Golf course is a real headache

CAMARILLO, Calif. — When Mark Moore mows his lawn, he is a sight to behold.

Looking a bit like the rubber-armed Michelin man, he says that in order to get the job done safely, he has to wear a heavily padded leather jacket, filled with 4 inches of goose-down feathers to protect the vertebrae in his back; a wide-brimmed pith helmet to prevent injury to his head and face; a pair of goggles to cover his eyes; long pants with kneepads; and a pair of long, thick landscape gloves.

Moore’s weekly ritual of suiting up in improvised protective gear is necessary, he said, because he has to shield himself from golf balls that land on his property every day.

“It’s snowing golf balls. We get up to 28 a day. They come in at such a high speed that we can’t let our children outside to play, and we can’t let the dog out. It’s awful,” said his wife, Carolyn Masters Moore.

When the couple bought their dream home, they said, they had no idea how quickly it would become a nightmare.

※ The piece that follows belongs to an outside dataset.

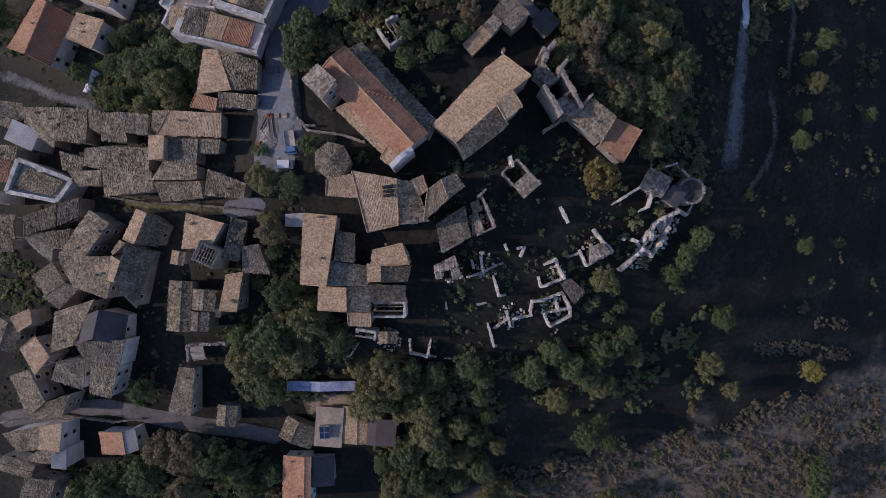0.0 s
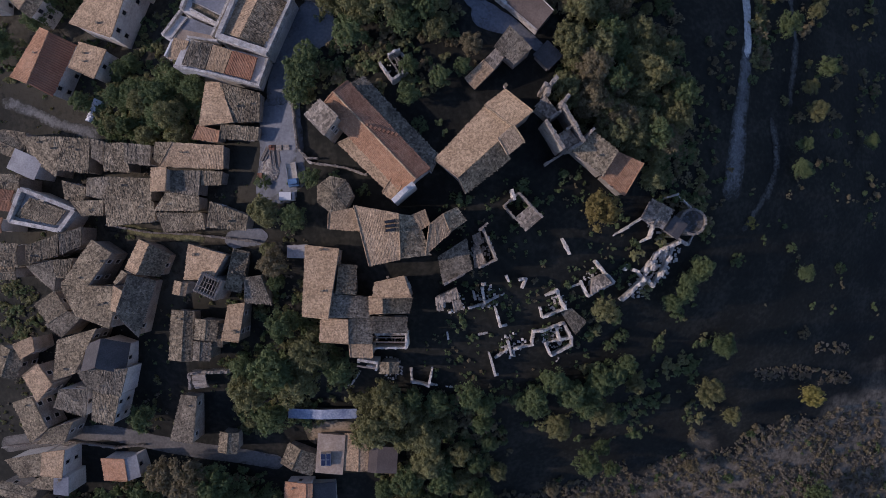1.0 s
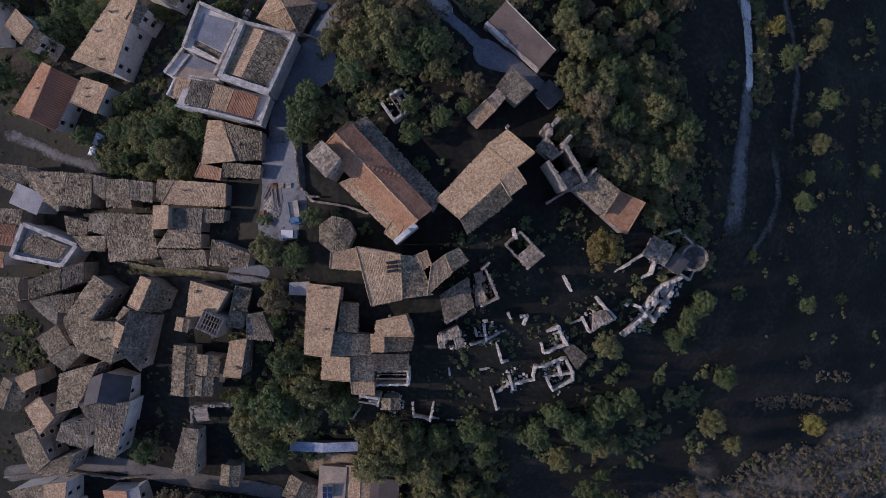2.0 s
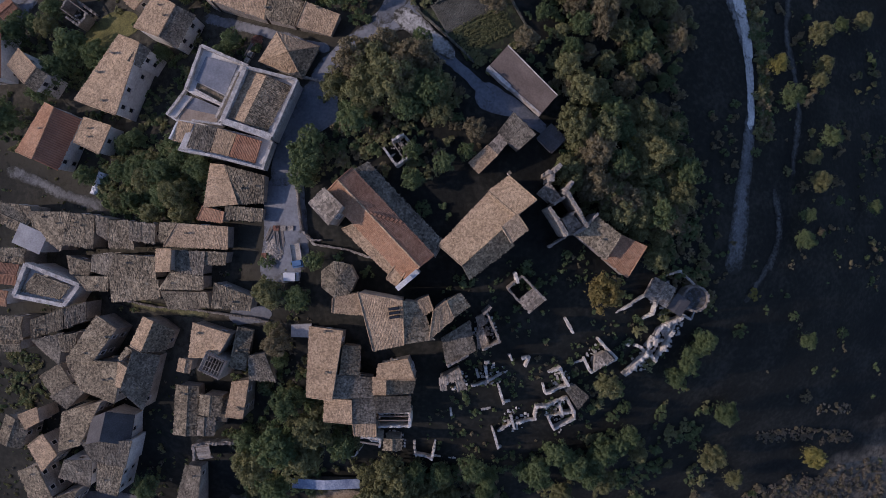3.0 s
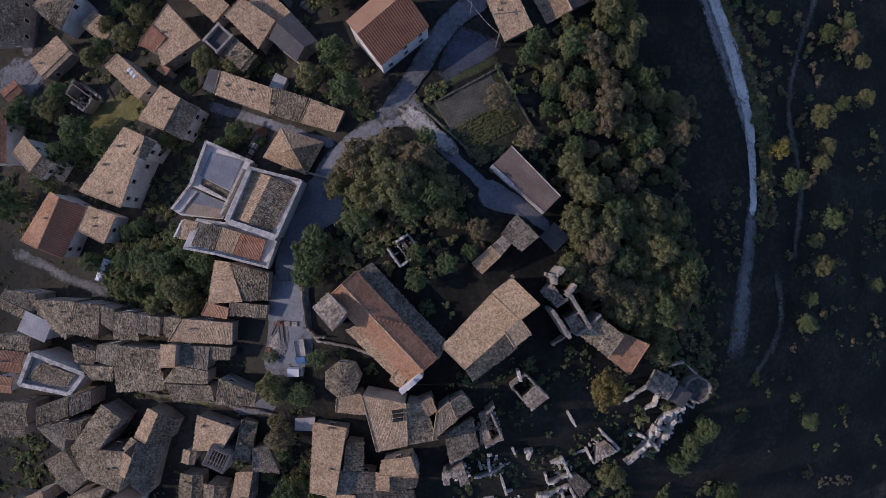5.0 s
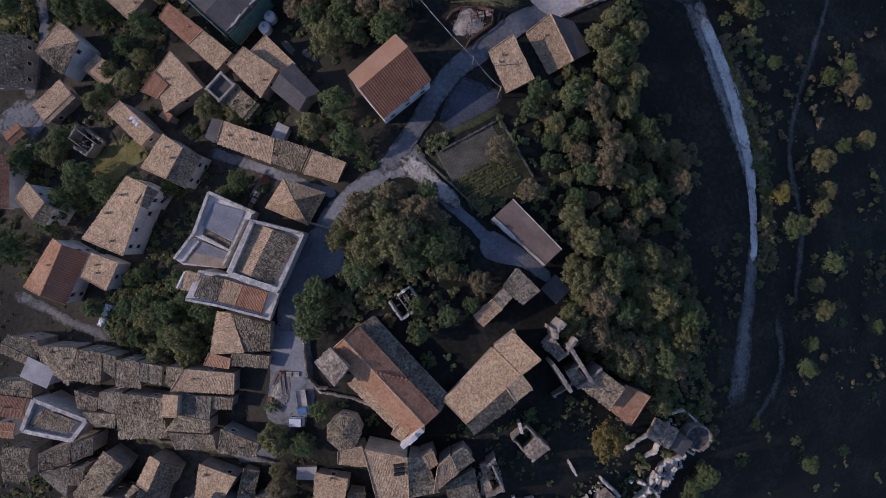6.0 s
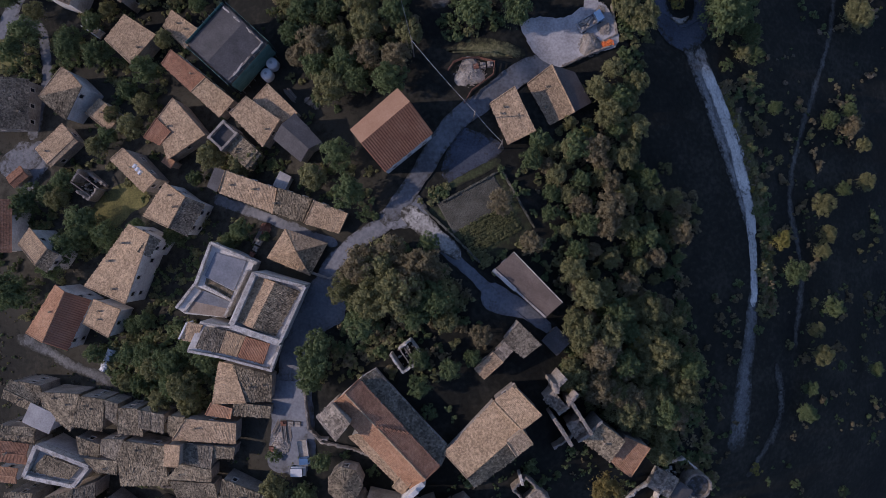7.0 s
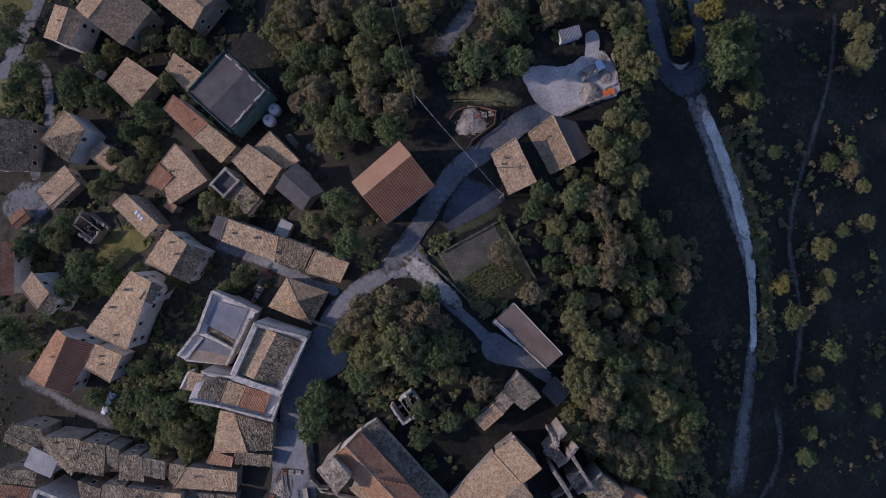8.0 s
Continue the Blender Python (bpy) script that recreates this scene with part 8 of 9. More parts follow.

After moving into the house in late July, it took about a week for them to realize they had a major golf-ball hazard to grapple with, they said.

Because their property is adjacent to the Spanish Hills golf course, they expected the occasional stray ball to land in their yard, but it’s the blizzard of bulletlike errant golf balls that makes them feel like prisoners inside their own home, they said.

“We have to wear helmets when we go outside, or carry an umbrella to protect ourselves and our kids. I feel betrayed, hurt and angry,” said Carolyn Moore.

She said their 12-year-old daughter, Aiden, a goalkeeper for a soccer club, can’t practice in the yard with her friends. The Moores lend construction-quality hard hats to their visitors for safety and liability reasons.

After living for several years in a town home they own in Oxnard, they purchased their two-acre, $2.1 million home near the seventh fairway because of the space and security they thought it offered their family.

Mark Moore said they invested everything they had to acquire the house and borrowed from their parents.

He said his mother is in the early stages of Alzheimer’s disease, so his parents planned to move in. But when his mother nearly got hit by a golf ball while eating lunch on the patio, they had to abandon that plan.

“A ball also whizzed by our daughter’s head and missed her by inches,” said Carolyn Moore.

The Moores contend they didn’t know the location of their property was unique, compared with nearby homes, when it came to the quantity and velocity of incoming golf balls.

“There was no disclosure about the special problem associated with this particular property. If we had known about the severity of the golf-ball hazard, we would not have bought the house,” said Mark Moore.

The Moores said they will move back into their town home until the situation is resolved. They said they want the purchase of their home rescinded and their money refunded.

“A house on a golf course is going to have golf balls; they knew that. If there was a special disclosure about that property, I knew absolutely nothing about it at the time of the transaction,” said Laura Means, the real estate agent who represented the sellers and sold the home to the Moores through the Illinois-based relocation company SIRVA.

“We believe the homeowners disclosed everything they should have disclosed and that the buyers were fully aware of the circumstances of the property,” said Jeff Margolis, attorney for SIRVA.